Is real-time Big Data ripe for mainstream businesses?
Aside from distribution companies such as Cloudera, HortonWorks, there is a wide range of companies and startups building their entire business on providing Big Data service. Then there are these tech giants (e.g. EMC) which see Big Data a significant part of their strategic direction. As to the need for real-time, there has been debate on whether the actual demand is imminent for businesses, other than a handful of global real-time search/newsfeed services such as Twitter.
On one hand, a bunch of commercial products and open-source software frameworks have emerged to address the very need. On the other hand, businesses at large are still struggling to interpret the actual needs (i.e. how big and how real-time) by themselves and/or customers. Here’s one data point – I recently had a discussion with a founder of a Big Data platform provider who expressed skepticism about the imminent demand for real-time Big Data based on what he heard from his customers.
My own observation (admittedly with a limited scope) is that the real-time or near-real-time demand perhaps in an obscure fashion is already there today for many businesses. In other words, I think most Big Data companies already have something in their systems as part of their business requirement to address the real-time need to a range of extent. And I believe such observation isn’t skewed by my own career experience. If you’re maintaining a Big Data operation, chances are that you’re already implementing some sort of real-time subsystem.

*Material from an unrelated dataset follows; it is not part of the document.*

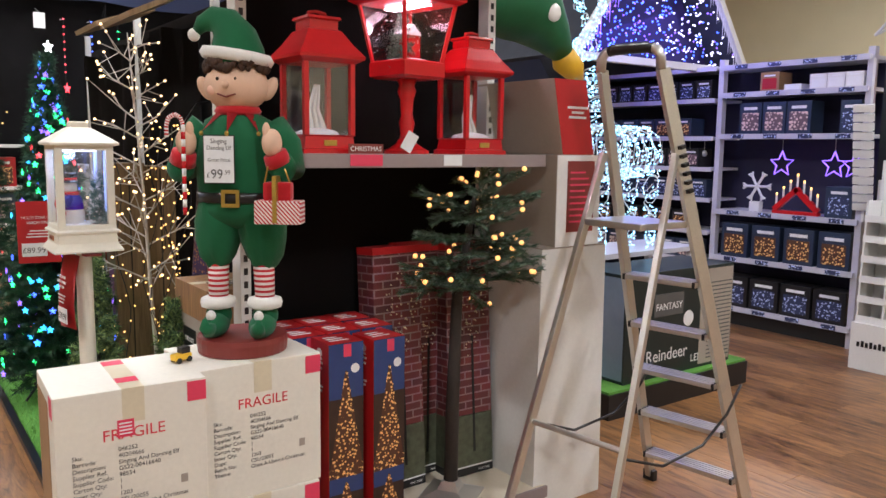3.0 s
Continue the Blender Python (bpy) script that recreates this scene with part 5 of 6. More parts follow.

Today, short of a robust customizable framework, many businesses take a relatively simpler approach to dump incoming data into a column-oriented database like HBase, perform filtering scans and ouput the selective data into a relational database for their real-time query need. Until a readily customizable framework with a robust underlying architecture like the Lambda Architecture is available, these businesses will have to continue to exhaust engineering resource to build their own real-time Big Data solutions.